Below is a listing to transcribe in full and exactly; keep the pictures out.

## Begin DATA BLOCK

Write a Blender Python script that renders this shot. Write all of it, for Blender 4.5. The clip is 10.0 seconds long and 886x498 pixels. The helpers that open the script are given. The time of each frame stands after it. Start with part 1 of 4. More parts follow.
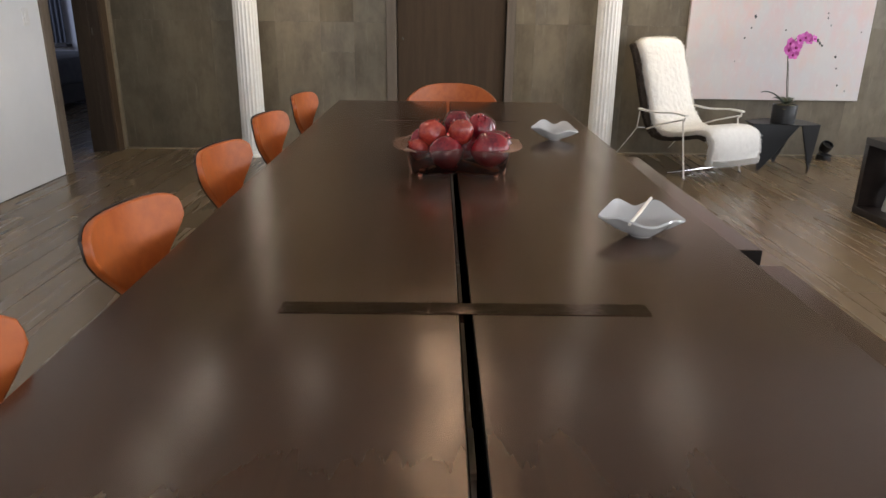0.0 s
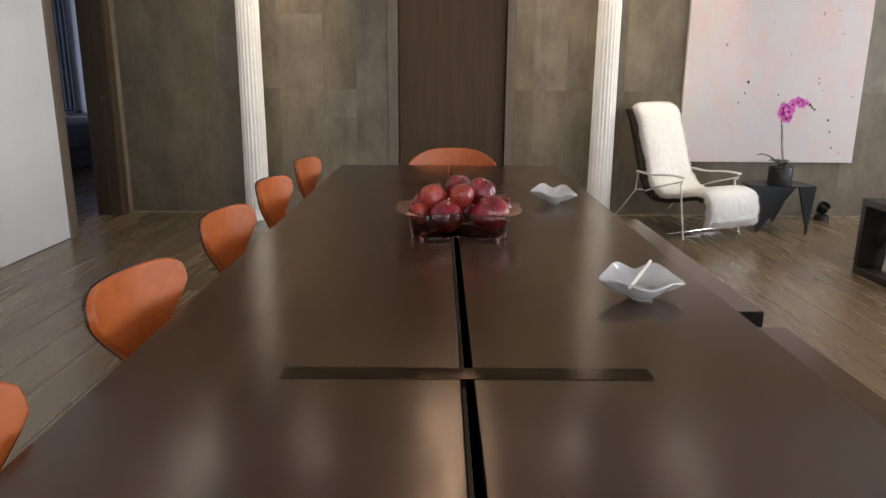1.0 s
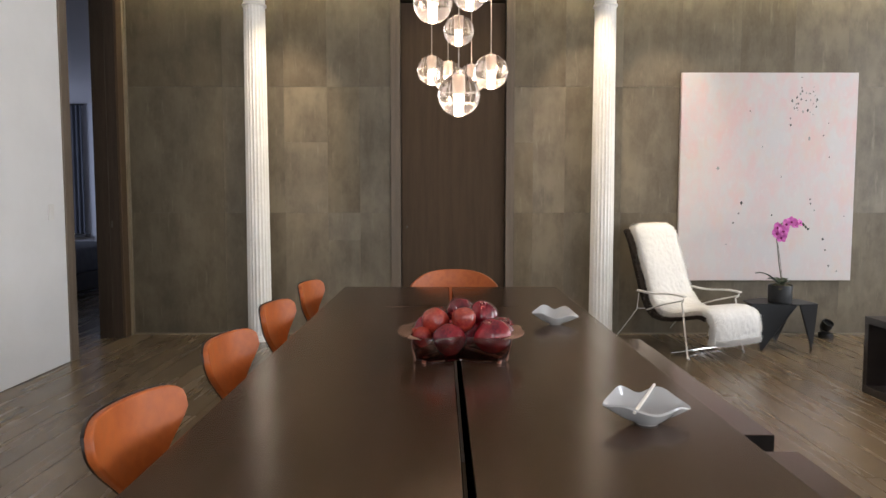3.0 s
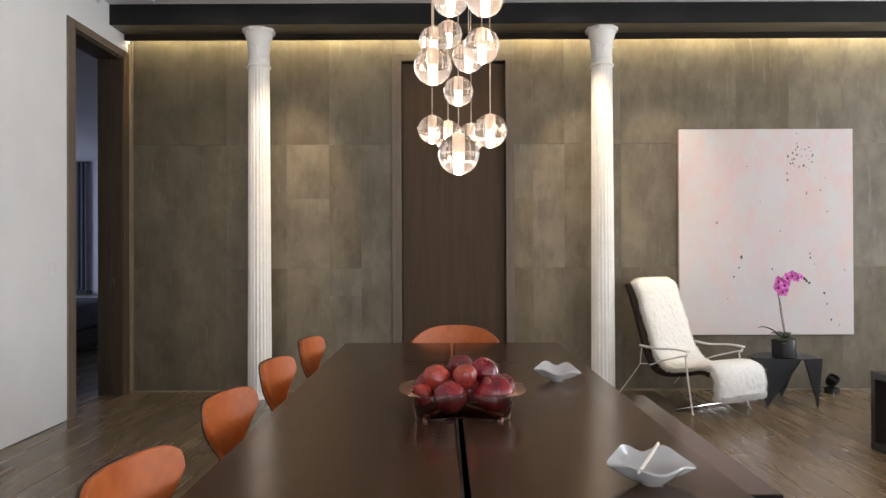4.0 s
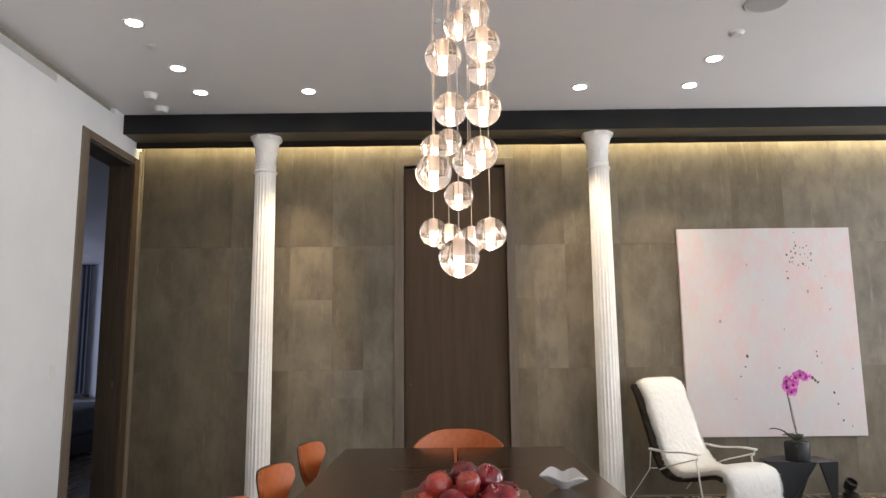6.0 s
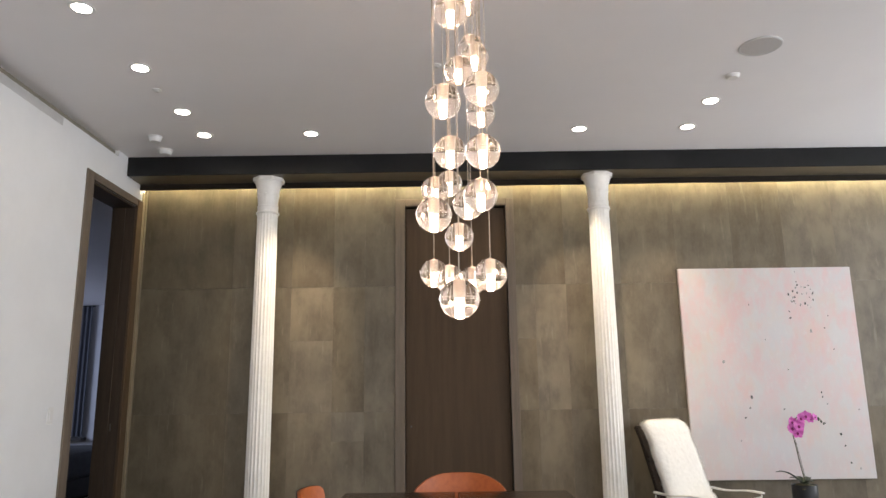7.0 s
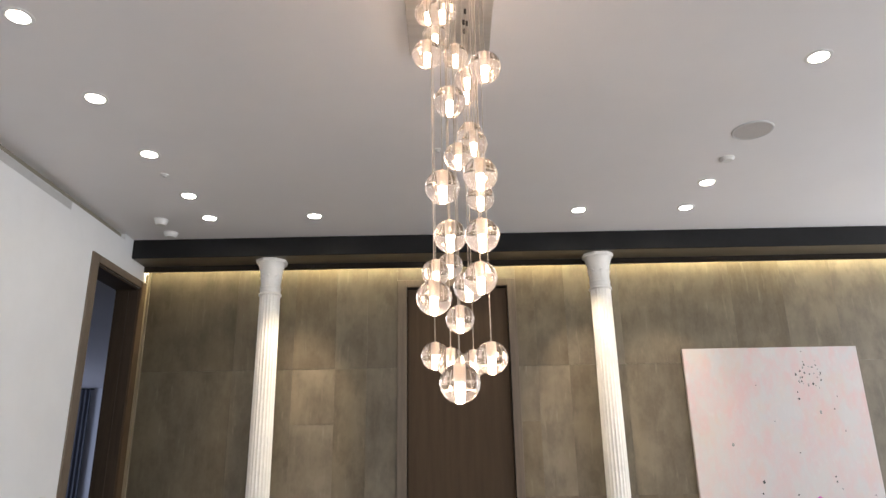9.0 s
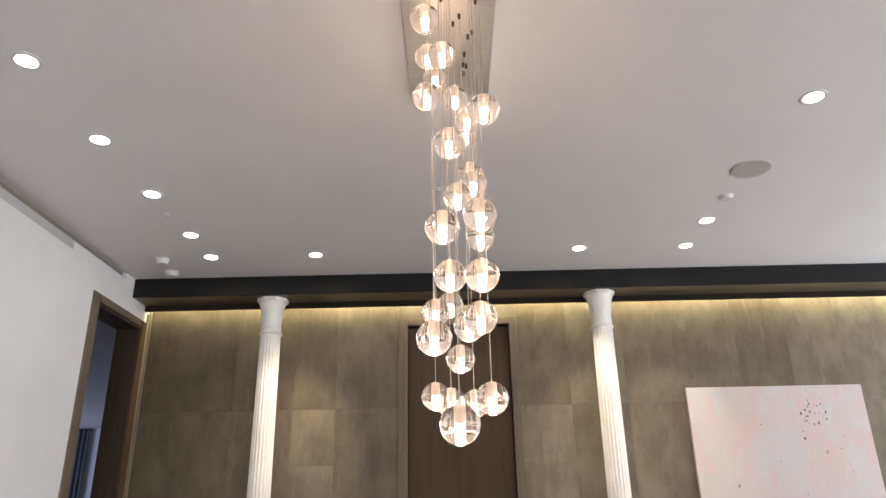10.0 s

## End DATA BLOCK

[CORRECT ANSWER]
Write a Blender Python script that renders this shot. Write all of it, for Blender 4.5. The clip is 10.0 seconds long and 886x498 pixels. The helpers that open the script are given. The time of each frame stands after it. Start with part 1 of 4. More parts follow.
0.0 s
1.0 s
3.0 s
4.0 s
6.0 s
7.0 s
9.0 s
10.0 s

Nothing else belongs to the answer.